Manning is already the best quarterback the Giants have ever had. Apologies to Phil Simms fans, and to older fans of Y.A. Tittle or Charlie Conerly, but there really isn't much of an argument about that anymore.

Can he get that second Super Bowl ring this time around? The Giants are steep underdogs today at Lambeau Field against the Green Bay Packers. If they win today, they will remain steep underdogs in the NFC Championship Game against the San Francisco 49ers. Manning has been here, before, though, shooting down Brett Favre and Tom Brady en route to the Giants' Super Bowl title four seasons ago.
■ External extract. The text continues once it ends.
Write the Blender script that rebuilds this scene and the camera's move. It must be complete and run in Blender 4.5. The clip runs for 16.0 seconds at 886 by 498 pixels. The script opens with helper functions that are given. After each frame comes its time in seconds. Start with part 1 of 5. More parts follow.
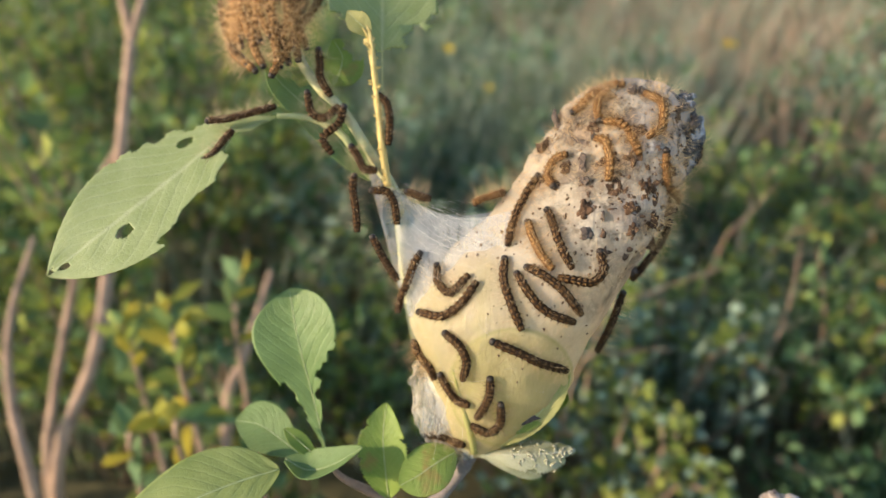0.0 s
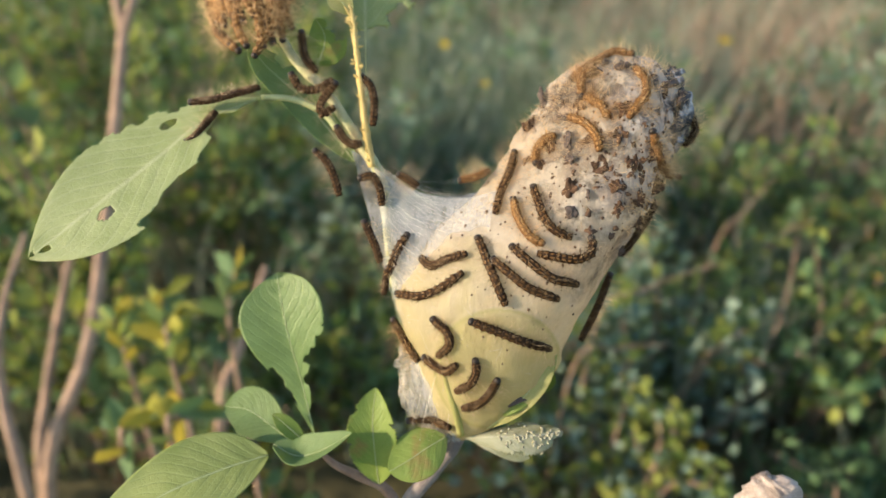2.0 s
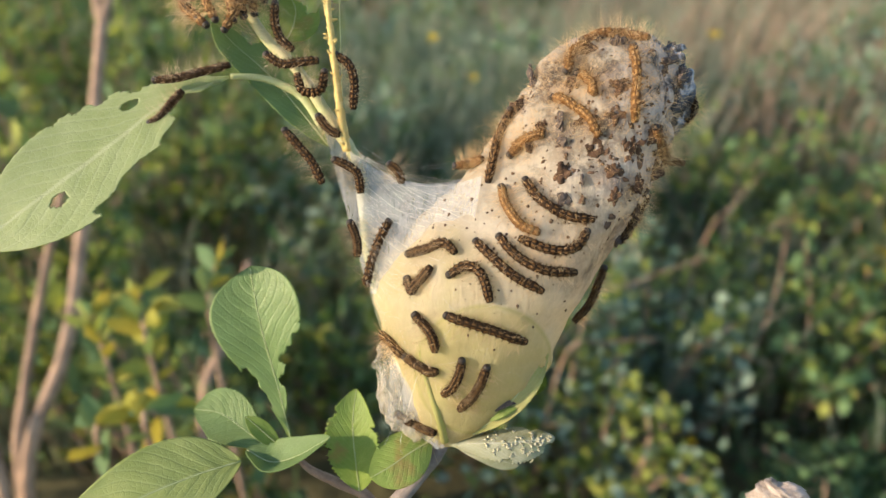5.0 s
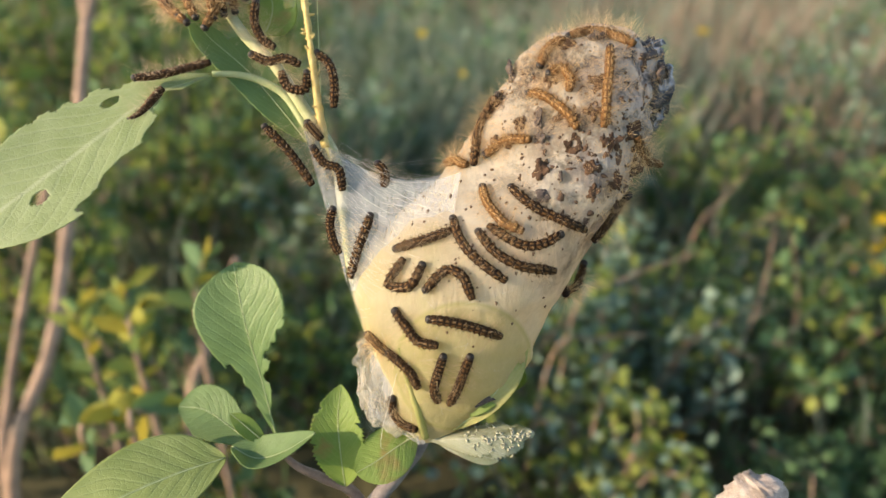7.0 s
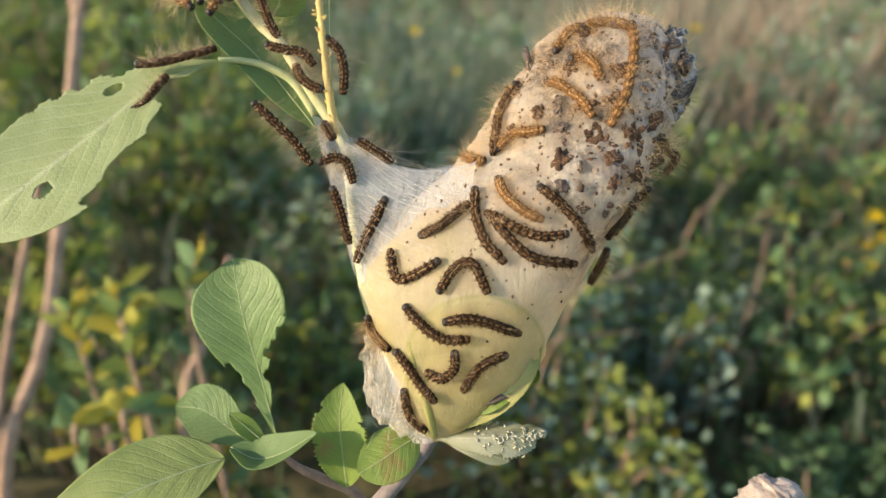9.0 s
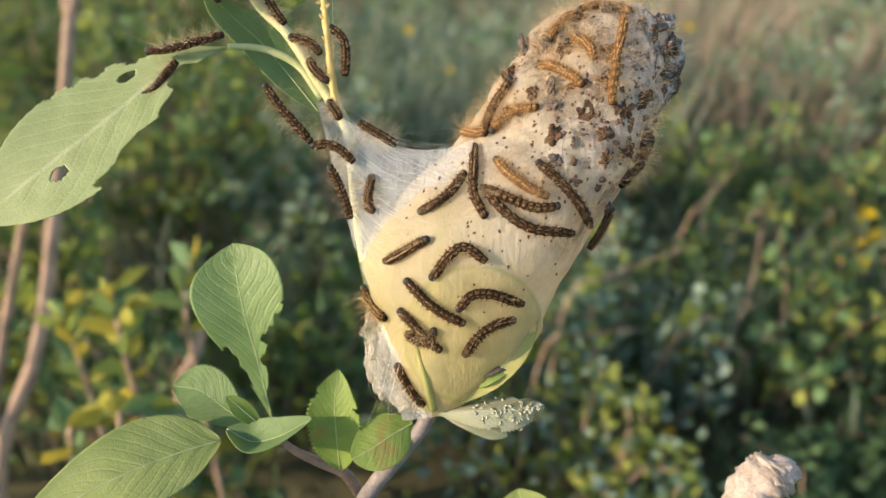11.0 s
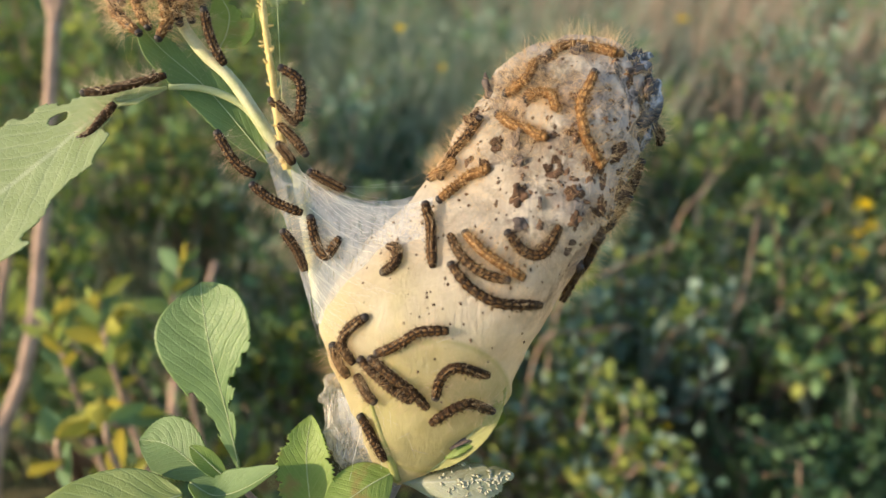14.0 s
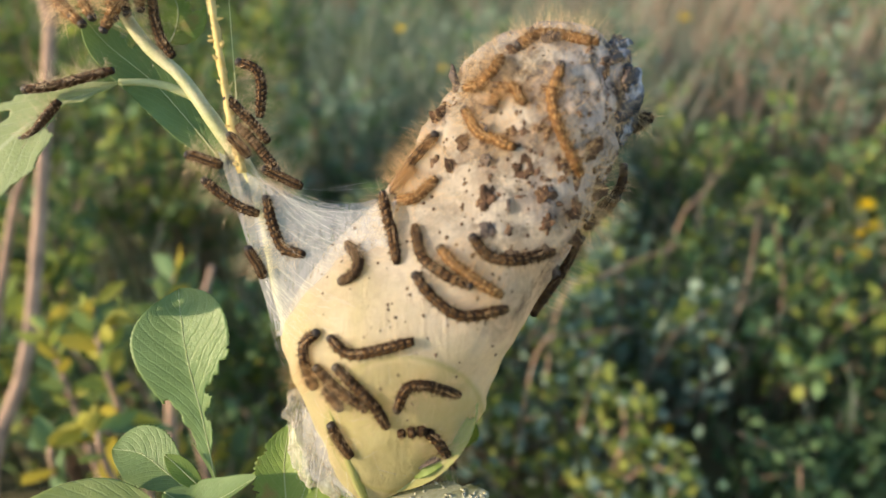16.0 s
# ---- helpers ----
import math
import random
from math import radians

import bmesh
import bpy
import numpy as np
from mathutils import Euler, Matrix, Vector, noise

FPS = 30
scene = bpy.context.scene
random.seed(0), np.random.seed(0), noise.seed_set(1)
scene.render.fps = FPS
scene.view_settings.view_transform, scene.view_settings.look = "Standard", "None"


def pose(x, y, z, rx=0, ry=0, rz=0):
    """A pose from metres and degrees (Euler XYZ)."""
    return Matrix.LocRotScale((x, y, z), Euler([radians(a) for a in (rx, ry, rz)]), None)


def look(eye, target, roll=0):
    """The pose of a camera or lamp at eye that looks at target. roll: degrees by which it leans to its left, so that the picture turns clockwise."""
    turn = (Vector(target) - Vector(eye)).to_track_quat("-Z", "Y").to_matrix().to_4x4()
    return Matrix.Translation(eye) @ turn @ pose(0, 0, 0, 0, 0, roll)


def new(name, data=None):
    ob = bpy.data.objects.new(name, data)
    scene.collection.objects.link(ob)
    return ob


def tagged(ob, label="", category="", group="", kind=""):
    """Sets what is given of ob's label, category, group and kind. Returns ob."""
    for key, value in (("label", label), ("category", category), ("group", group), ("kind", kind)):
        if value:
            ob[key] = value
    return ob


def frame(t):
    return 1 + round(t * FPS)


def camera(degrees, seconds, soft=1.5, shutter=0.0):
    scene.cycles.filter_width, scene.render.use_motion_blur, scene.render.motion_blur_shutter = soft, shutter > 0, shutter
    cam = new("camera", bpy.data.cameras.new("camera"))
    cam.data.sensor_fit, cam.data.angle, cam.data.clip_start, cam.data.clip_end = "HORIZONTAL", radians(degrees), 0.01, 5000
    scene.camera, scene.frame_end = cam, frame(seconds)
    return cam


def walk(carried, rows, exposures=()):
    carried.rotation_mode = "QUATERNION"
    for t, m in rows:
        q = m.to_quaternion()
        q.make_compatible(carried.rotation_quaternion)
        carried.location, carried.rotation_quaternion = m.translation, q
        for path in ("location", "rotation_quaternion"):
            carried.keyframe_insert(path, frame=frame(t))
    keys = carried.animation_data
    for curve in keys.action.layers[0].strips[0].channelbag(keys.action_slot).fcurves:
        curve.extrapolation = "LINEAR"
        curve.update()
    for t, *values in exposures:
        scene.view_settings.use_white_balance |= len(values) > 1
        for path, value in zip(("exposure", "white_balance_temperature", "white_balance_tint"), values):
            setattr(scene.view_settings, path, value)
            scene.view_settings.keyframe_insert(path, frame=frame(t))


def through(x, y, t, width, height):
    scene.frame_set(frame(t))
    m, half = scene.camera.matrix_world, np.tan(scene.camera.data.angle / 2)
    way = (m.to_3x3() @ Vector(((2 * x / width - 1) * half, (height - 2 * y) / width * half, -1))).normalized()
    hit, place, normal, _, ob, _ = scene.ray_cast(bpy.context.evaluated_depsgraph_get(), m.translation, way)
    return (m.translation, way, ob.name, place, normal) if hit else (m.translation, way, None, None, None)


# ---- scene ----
# Willow twig with a silk nest of tent caterpillars, swaying before a meadow thicket.
from mathutils.bvhtree import BVHTree

cam = camera(62, 16.0, soft=1.5)
cam.data.dof.use_dof = True
cam.data.dof.focus_distance = 0.254
cam.data.dof.aperture_fstop = 6.6
walk(cam, [
    (0, pose(0, -0.26488, 1.09084, 62, 0, 0)),
    (0.5, pose(-0.00009, -0.2645, 1.08868, 62.04, 0.002, -0.002)),
    (1, pose(-0.0001, -0.26393, 1.08653, 62.049, -0.008, -0.05)),
    (1.5, pose(0.00008, -0.26295, 1.08437, 62.006, -0.033, -0.172)),
    (2, pose(0.00054, -0.26139, 1.08223, 61.942, -0.045, -0.322)),
    (2.5, pose(0.00131, -0.25913, 1.0801, 61.886, -0.024, -0.449)),
    (3, pose(0.00232, -0.25652, 1.07805, 61.838, -0.007, -0.552)),
    (3.5, pose(0.00342, -0.25398, 1.07616, 61.788, -0.037, -0.645)),
    (4, pose(0.00448, -0.25196, 1.0745, 61.739, -0.106, -0.745)),
    (4.5, pose(0.00539, -0.25076, 1.07313, 61.693, -0.195, -0.866)),
    (5, pose(0.00616, -0.25021, 1.07207, 61.65, -0.292, -1.009)),
    (5.5, pose(0.00682, -0.24998, 1.07128, 61.605, -0.386, -1.172)),
    (6, pose(0.0074, -0.24977, 1.07078, 61.554, -0.463, -1.351)),
    (6.5, pose(0.00791, -0.24934, 1.07052, 61.495, -0.514, -1.544)),
    (7, pose(0.00829, -0.24871, 1.07041, 61.426, -0.532, -1.744)),
    (7.5, pose(0.00847, -0.24799, 1.07033, 61.357, -0.532, -1.932)),
    (8, pose(0.00835, -0.24727, 1.07017, 61.301, -0.535, -2.082)),
    (8.5, pose(0.00789, -0.24663, 1.06985, 61.269, -0.556, -2.183)),
    (9, pose(0.0072, -0.2461, 1.06943, 61.256, -0.579, -2.274)),
    (9.5, pose(0.00641, -0.24571, 1.06902, 61.258, -0.587, -2.395)),
    (10, pose(0.00566, -0.24546, 1.0687, 61.263, -0.581, -2.541)),
    (10.5, pose(0.0051, -0.24535, 1.06856, 61.261, -0.565, -2.693)),
    (11, pose(0.00491, -0.24521, 1.06862, 61.242, -0.544, -2.834)),
    (11.5, pose(0.00528, -0.24487, 1.06891, 61.196, -0.523, -2.948)),
    (12, pose(0.00641, -0.24414, 1.06942, 61.115, -0.491, -3.027)),
    (12.5, pose(0.0084, -0.2429, 1.07015, 61.011, -0.372, -3.113)),
    (13, pose(0.01104, -0.24128, 1.07107, 60.9, -0.118, -3.231)),
    (13.5, pose(0.014, -0.23947, 1.07211, 60.824, 0.155, -3.316)),
    (14, pose(0.01697, -0.23768, 1.07321, 60.814, 0.327, -3.307)),
    (14.5, pose(0.01972, -0.23605, 1.07432, 60.823, 0.426, -3.243)),
    (15, pose(0.02224, -0.23458, 1.07543, 60.798, 0.508, -3.181)),
    (15.5, pose(0.02461, -0.23321, 1.07655, 60.742, 0.586, -3.129)),
    (16, pose(0.02692, -0.23189, 1.07767, 60.669, 0.661, -3.081)),
])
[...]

Even if the Giants don't win the Super Bowl this time around -- and as much as Giants fans hope it happens odds are that they won't -- does anyone doubt that there is an excellent chance they can win at least one more title during Manning's career? He is now completing his eighth season, and if he stays healthy there is little reason to think he won't have six to eight more seasons to add to his accomplishments.

If and when that second Super Bowl title happens Manning enters a whole different discussion.